The combination of being bullied at school and maltreated at home leaves children with 24-hour days filled with fear and uncertainty, says Wolke. "How can you deal with a world that is so stressful?" he asks. "So you perhaps create your own world, or you become hypersensitive—you see problems everywhere, and you feel persecuted even though these experiences are not real."

Chuck is doing well now. He made the dean's list last semester, has many good friends, and stays active—he recently started power lifting and will compete in a tournament later this year. But he was relatively lucky—he got therapy and found an antipsychotic medication that worked for him soon after his diagnosis.

Wolke and others hope that understanding the factors that contribute to psychosis can help clinicians steer children at risk of mental health disorders into early interventions sooner. "We are realizing that once people have developed a mental disorder, then it's pretty tough to do something about it," Fisher says. But providing them with treatment early on can dramatically improve their prognosis, she adds.

It's easy for parents or family members to miss a child's struggles with mental problems like depression or psychotic experiences.
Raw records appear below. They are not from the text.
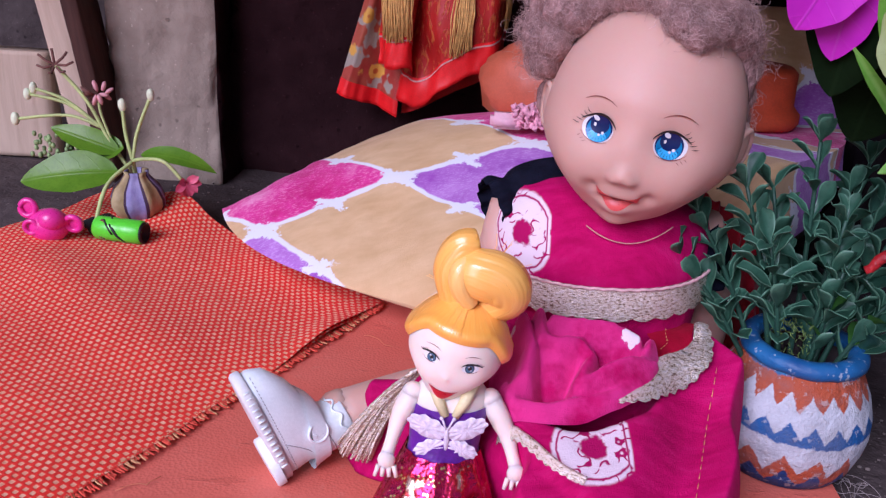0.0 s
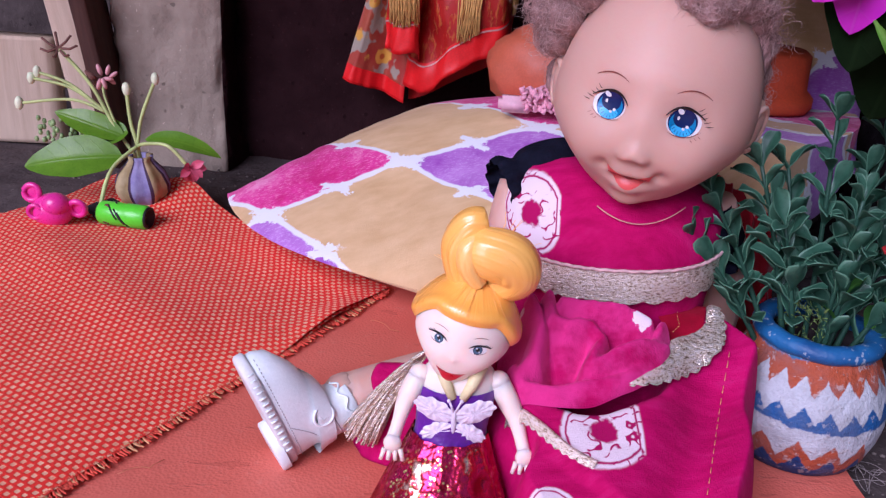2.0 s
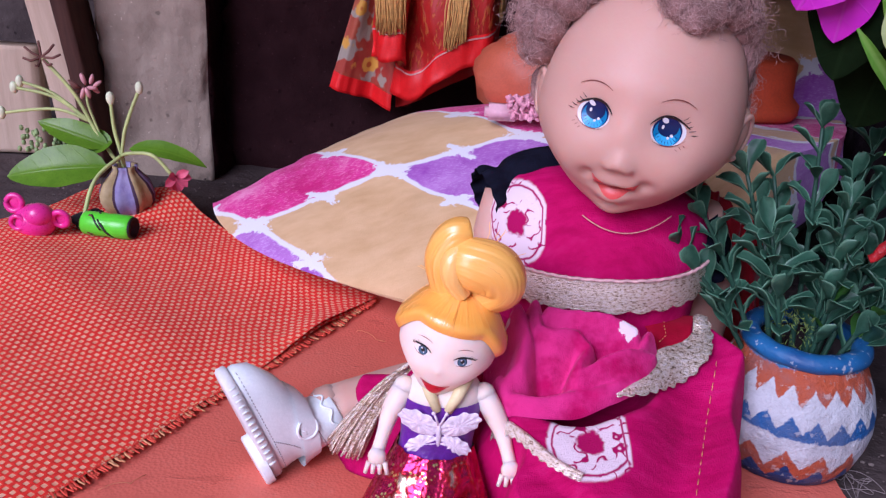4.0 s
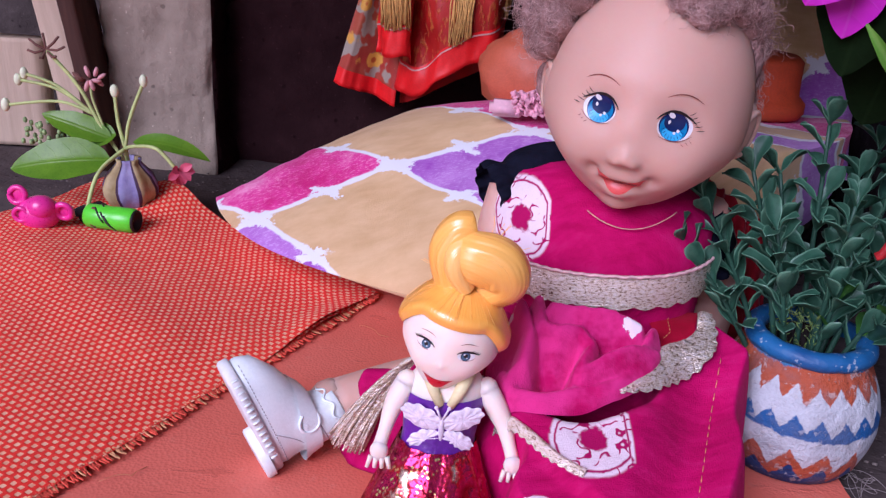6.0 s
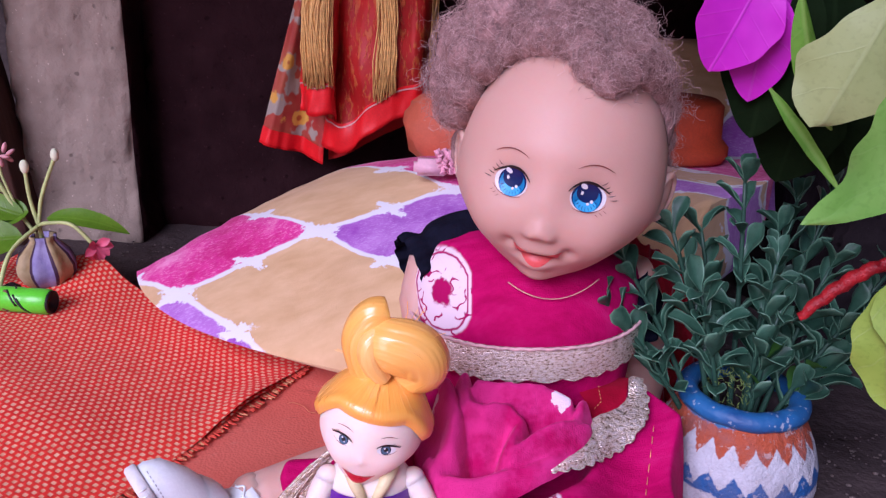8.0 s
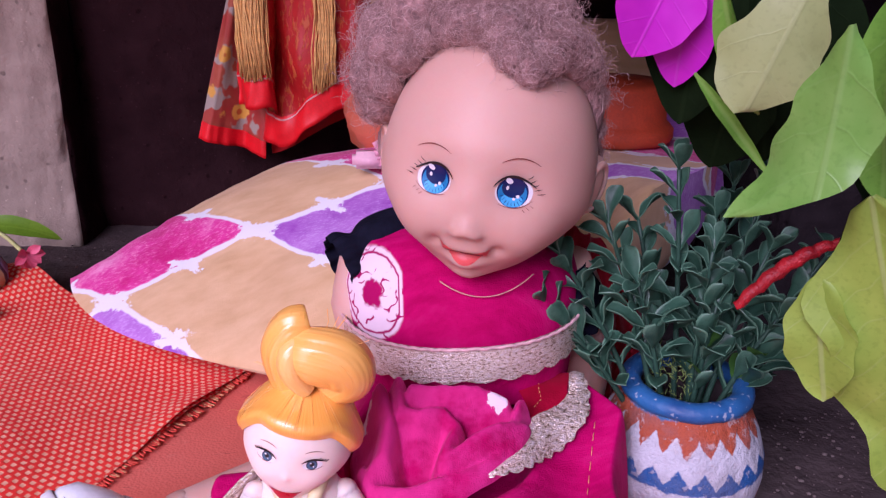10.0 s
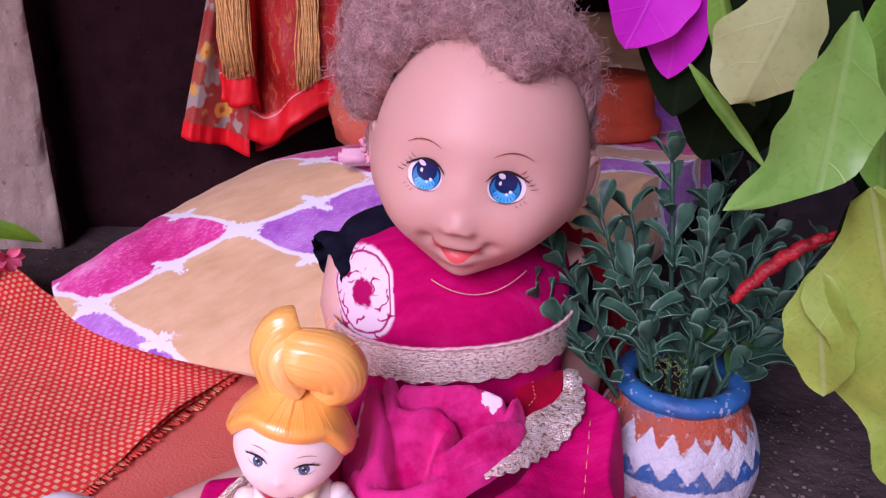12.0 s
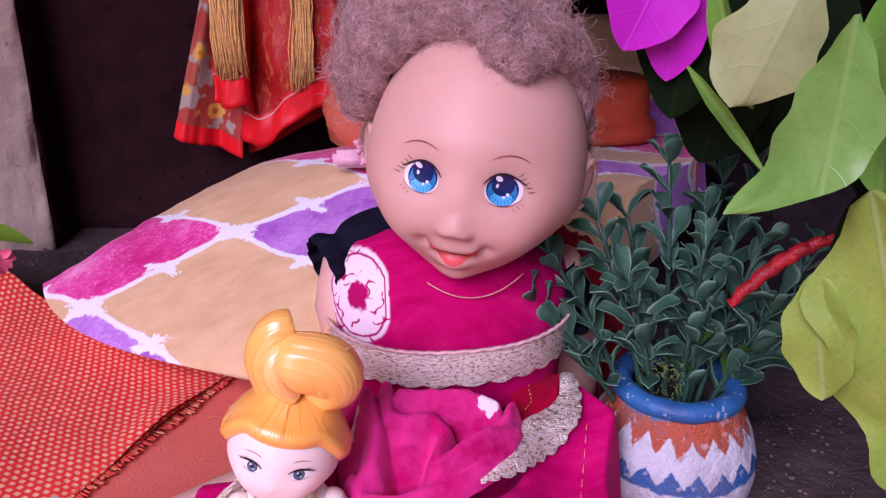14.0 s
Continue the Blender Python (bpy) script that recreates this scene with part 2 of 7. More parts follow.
def cushion_material(name, origin, at=LATTICE_AT, u=LATTICE_U, v=LATTICE_V, packed=0.0):
    """Printed cotton: tan, magenta and violet lozenges between white lines with stars at their crossings."""
    n = Nodes(name, 0.8, sheen=0.15, specular=0.25)
    x, y, z = n.xyz()
    wob = n.math("MULTIPLY", n.math("SUBTRACT", n.noise(55, 2), 0.5), 0.06)
    det = u[0] * v[1] - u[1] * v[0]
    dx = n.math("ADD", x, origin[0] - at[0])
    dy = n.math("ADD", y, origin[1] - at[1])
    if packed:
        askew = n.step(n.math("ADD", x, origin[0]), packed, 0.025)
        dx = n.math("MULTIPLY_ADD", askew, -0.021, dx)
        dy = n.math("MULTIPLY_ADD", askew, 0.034, dy)
        sunk = n.math("MULTIPLY", n.math("MAXIMUM", n.math("SUBTRACT", 0.078, z), 0.0), askew)
        dy = n.math("MULTIPLY_ADD", sunk, -0.9, dy)
    a = n.math("ADD", n.math("ADD", n.math("MULTIPLY", dx, v[1] / det), n.math("MULTIPLY", dy, -v[0] / det)), wob)
    b = n.math("ADD", n.math("ADD", n.math("MULTIPLY", dx, -u[1] / det), n.math("MULTIPLY", dy, u[0] / det)), wob)
    ia, ib = n.math("FLOOR", a), n.math("FLOOR", b)
    odd = n.math("PINGPONG", n.math("ADD", ia, ib), 1.0)
    odd_row = n.math("PINGPONG", ib, 1.0)
    streak = n.noise(50, 4, 0.6, stretch=(1.0, 2.5, 1.0))
    blot = n.noise(35, 5, 0.7)
    tan = n.ramp(streak, (0.25, (0.56, 0.36, 0.16)), (0.75, (0.72, 0.51, 0.27)))
    magenta = n.ramp(blot, (0.38, (0.58, 0.006, 0.17)), (0.55, (0.74, 0.04, 0.30)), (0.68, (0.85, 0.26, 0.50)))
    violet = n.ramp(blot, (0.35, (0.32, 0.075, 0.44)), (0.70, (0.54, 0.26, 0.66)))
    scratch = n.math("MULTIPLY", n.step(n.noise(420, 3, 0.7, stretch=(1.0, 3.0, 1.0)), 0.57, 0.05), n.step(blot, 0.44, 0.12))
    magenta = n.mix(n.math("MULTIPLY", scratch, 0.55), magenta, (0.90, 0.42, 0.60))
    violet = n.mix(n.math("MULTIPLY", scratch, 0.45), violet, (0.66, 0.46, 0.76))
    colour = n.mix(odd, tan, n.mix(odd_row, violet, magenta))

    def near(value):
        return n.math("SUBTRACT", n.math("FRACT", n.math("ADD", value, 0.5)), 0.5)

    def star(da, db, size, points, depth):
        r = n.math("SQRT", n.math("ADD", n.math("MULTIPLY", da, da), n.math("MULTIPLY", db, db)))
        ray = n.math("COSINE", n.math("MULTIPLY", n.math("ARCTAN2", db, da), points))
        ragged = n.math("MULTIPLY", n.math("SUBTRACT", n.noise(330, 3, 0.7), 0.5), 0.17)
        edge = n.math("ADD", n.math("MULTIPLY_ADD", ray, size * depth, size), ragged)
        return n.step(n.math("SUBTRACT", edge, r), 0.0, 0.012)

    da, db = near(a), near(b)
    ha, hb = near(n.math("ADD", a, 0.5)), near(n.math("ADD", b, 0.5))
    line = n.math("MINIMUM", n.math("ABSOLUTE", da), n.math("ABSOLUTE", db))
    white = n.math("SUBTRACT", 1.0, n.step(n.math("ADD", line, n.math("MULTIPLY", n.math("SUBTRACT", n.noise(180, 2), 0.5), 0.02)), 0.020, 0.008))
    for mark in (star(da, db, 0.100, 4.0, 0.22), star(ha, db, 0.078, 4.0, 0.30), star(da, hb, 0.078, 4.0, 0.30)):
        white = n.math("MAXIMUM", white, mark)
    n.colour(n.mix(white, colour, (0.76, 0.79, 0.82)))
    threads = n.math("MULTIPLY", n.noise(500, 2, stretch=(1, 9, 1)), n.noise(500, 2, stretch=(9, 1, 1)))
    n.bump(threads, 0.0006, 0.45)
    n.bump(n.noise(40, 3), 0.002, 0.12)
    n.bump(n.noise(260, 3, stretch=(1, 7, 1)), 0.0004, 0.12)
    return n.mat


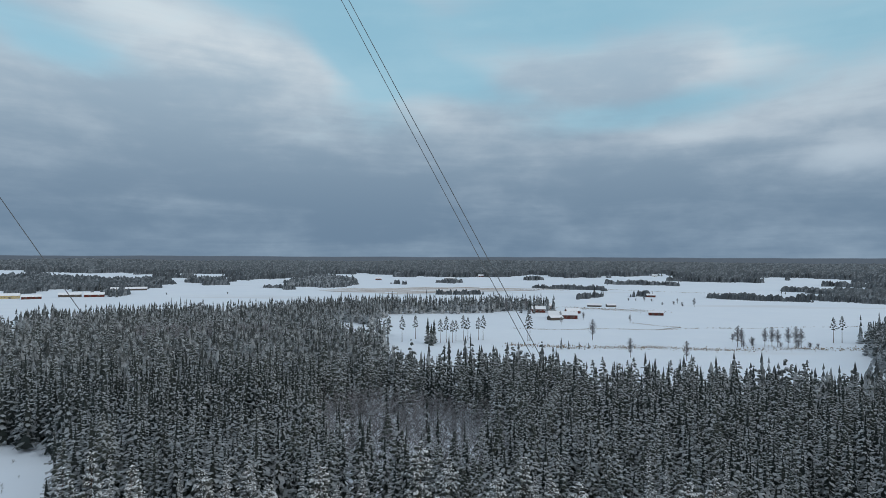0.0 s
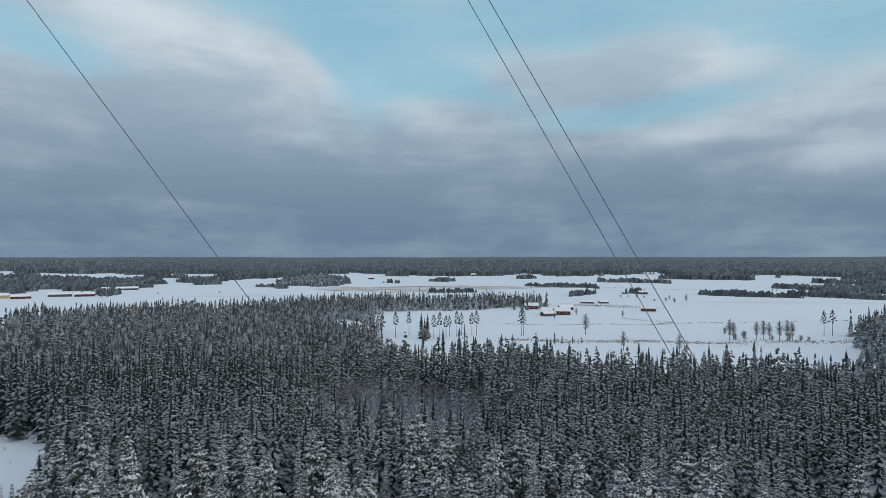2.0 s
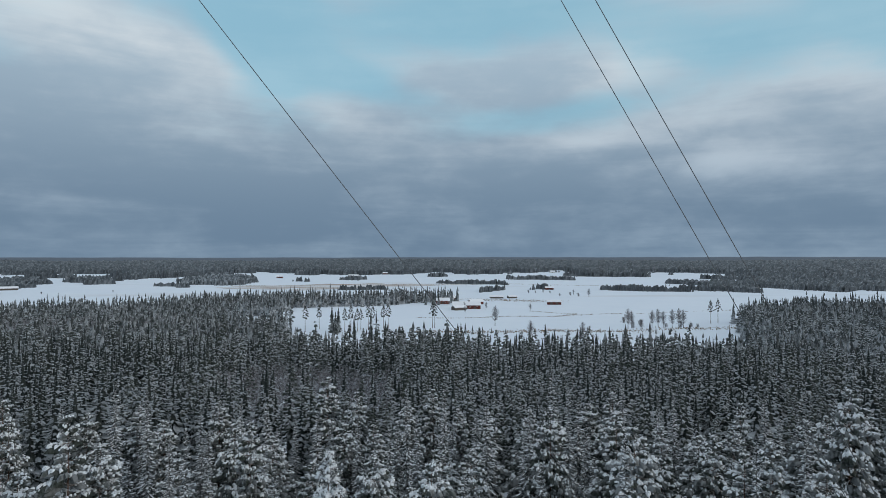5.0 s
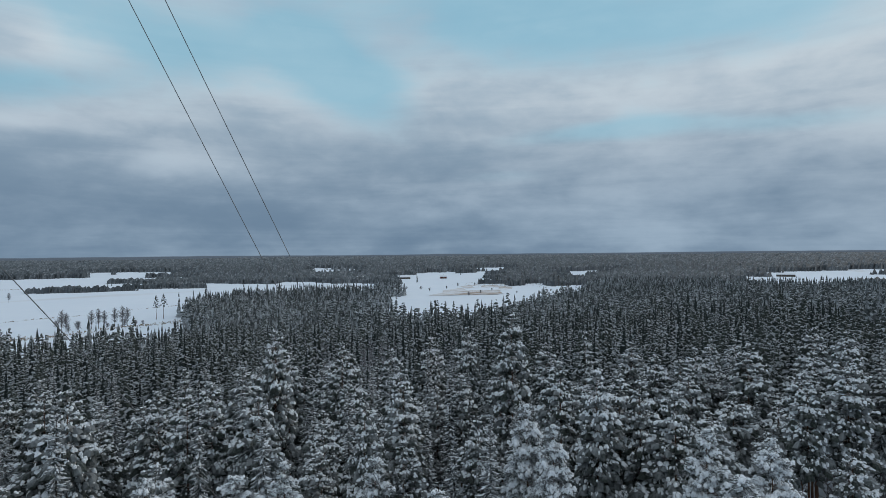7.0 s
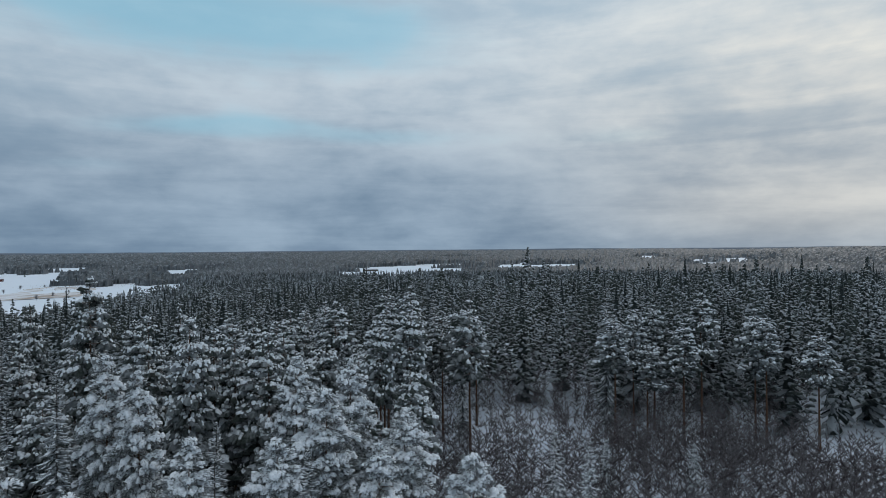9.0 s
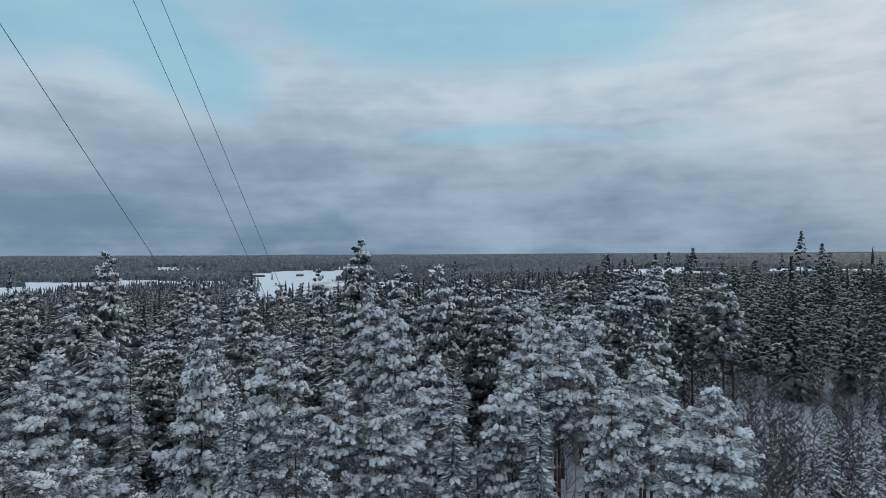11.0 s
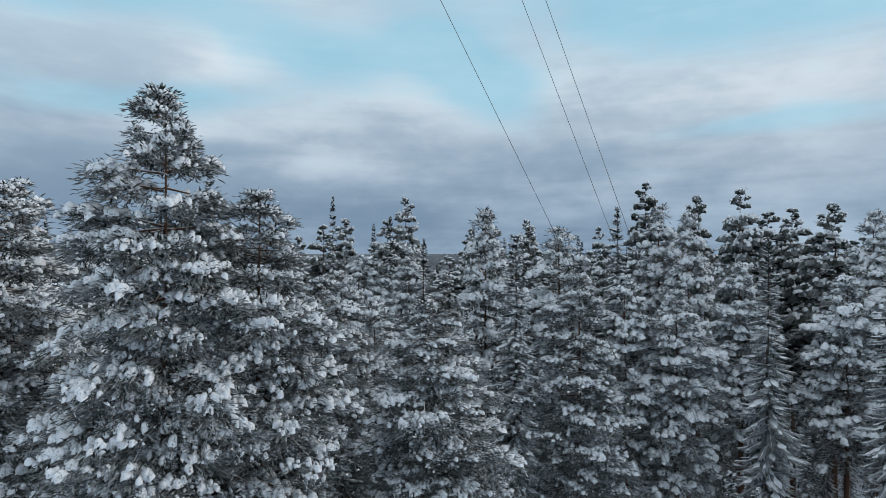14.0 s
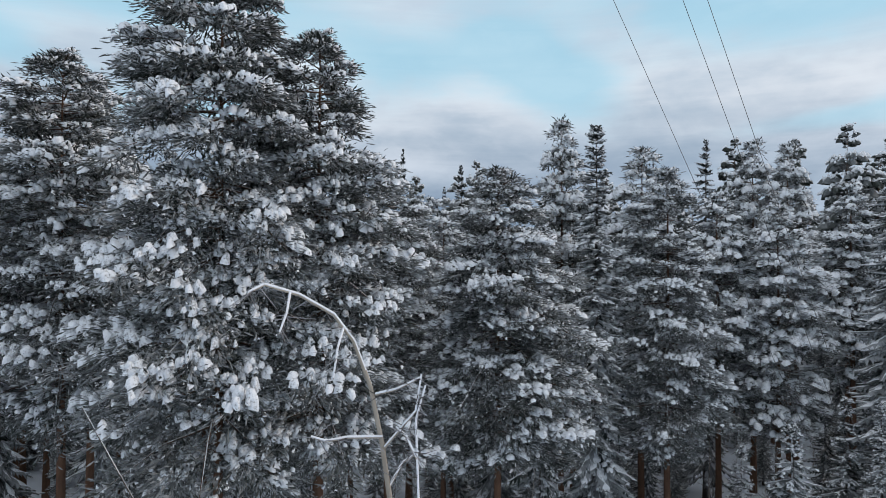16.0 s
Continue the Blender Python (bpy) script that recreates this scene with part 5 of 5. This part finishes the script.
M_STRAW = plain("dry_grass", (0.14, 0.10, 0.07, 1), (0.34, 0.27, 0.19, 1), 3.0)
for points, count, spread, seed in (
        ([(67, 596), (125, 591), (209, 595), (293, 610), (462, 638)], 420, 0.8, 1), ([(181, 857), (281, 800)], 900, 12.0, 2), ([(52, 477), (138, 468), (222, 461), (341, 472)], 1500, 5.0, 3),
        ([(-247, 1367), (-116, 1329), (95, 1344), (264, 1312), (344, 1387), (424, 1278), (536, 1208), (599, 1177)], 1500, 3.0, 4), ([(202, 654), (240, 612), (209, 595)], 200, 0.8, 5), ([(930, 480), (1050, 520), (1180, 460), (1020, 400)], 1500, 30.0, 6)):
    tagged(new("dry_grass", raw_mesh("dry_grass", *verge(points, count, spread, seed), [M_STRAW])), "dry grass and brush showing through snow along a ditch", "grass", kind="stuff")


def stubble_field(label, *corners):
    """A field with an uneven edge, a little above the snow around it."""
    p = np.array(corners, float)
    q = []
    for a, b in zip(p, np.roll(p, -1, 0)):
        side = np.array([a[1] - b[1], b[0] - a[0]]) * 0.03
        q += [a + (b - a) * f + side * math.sin(a[0] + 9 * f) for f in np.linspace(0, 1, 8)[:-1]]
    q = np.array([p.mean(0)] + q)
    z = ground_z(q[:, 0], q[:, 1]) + 0.35
    n = len(q) - 1
    f = np.array([(0, 1 + i, 1 + (i + 1) % n) for i in range(n)])
    tagged(new("stubble_field", raw_mesh("stubble_field", np.column_stack([q, z]), f, [M_STUBBLE])), label, "field", kind="structure")


k = Mat("thin_snow_on_stubble")
M_STUBBLE = k.colour(k.mix(k.ramp(k.noise(0.02, 6.0, 0.7, (0.4, 2.0, 1.0)), 0.40, 0.62), (0.66, 0.68, 0.72, 1), (0.36, 0.29, 0.24, 1)))
stubble_field("brown stubble field thinly covered with snow", (-262, 1254), (-90, 1150), (215, 1307), (287, 1359), (21, 1414), (-230, 1344))
stubble_field("brown bog with grass showing through thin snow", (685, 447), (820, 500), (990, 545), (942, 447), (741, 373))
stubble_field("reddish strip of stubble at the edge of a field", (1177, 457), (1274, 436), (1145, 392), (1115, 427))


def power_pole(x, y, h):
    ob = tagged(new("power_pole"), "thin wooden power pole at the wood's edge", "pole")
    ob.matrix_basis = pose(x, y, float(ground_z(x, y)) - 0.2)
    part("pole", raw_mesh("pole", *limbs(np.zeros((1, 3)), np.array([[0, 0, h]]), np.array([0.22]), np.array([0.14]), 7), [M_GREY_WOOD], smooth=True), ob)
    part("crossarm", raw_mesh("crossarm", *box(-1.2, 1.2, -0.08, 0.08, h - 0.9, h - 0.7), [M_GREY_WOOD]), ob)


power_pole(-336, 464, 16)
After all, children don't know what's "normal" and are unlikely to be able to share experiences that adults might interpret as warning signs. And if troubling signs do come up, doctors must closely monitor them, says Ian Kelleher, a psychiatrist at the Royal College of Surgeons in Ireland.

Nightmares, on the other hand, are easy to spot.

Of course, "having nightmares doesn't mean that your child is mentally unwell, and it doesn't mean they are having psychotic experiences," says Kelleher. "But it does highlight the fact that when they are having persistent nightmares, you need to ask what's going on in their life." In addition, while the link between nightmares and psychotic experiences is clear, the vast majority of adolescents who experience psychotic symptoms won't develop schizophrenia. Most will go on to have another, non-psychotic disorder, however, such as depression, ADHD or anxiety.

And it's too early in the game to think about diagnosis-specific interventions, Fisher says. But fairly noninvasive treatments—such as bolstering coping strategies and self-esteem, and making sure people have strong support networks (things that are probably generally useful for teenagers anyway)—could help adolescents deal with underlying stress.

The terror of nightmares is usually fleeting, but in some cases it's better to investigate than sit back and hope for the best.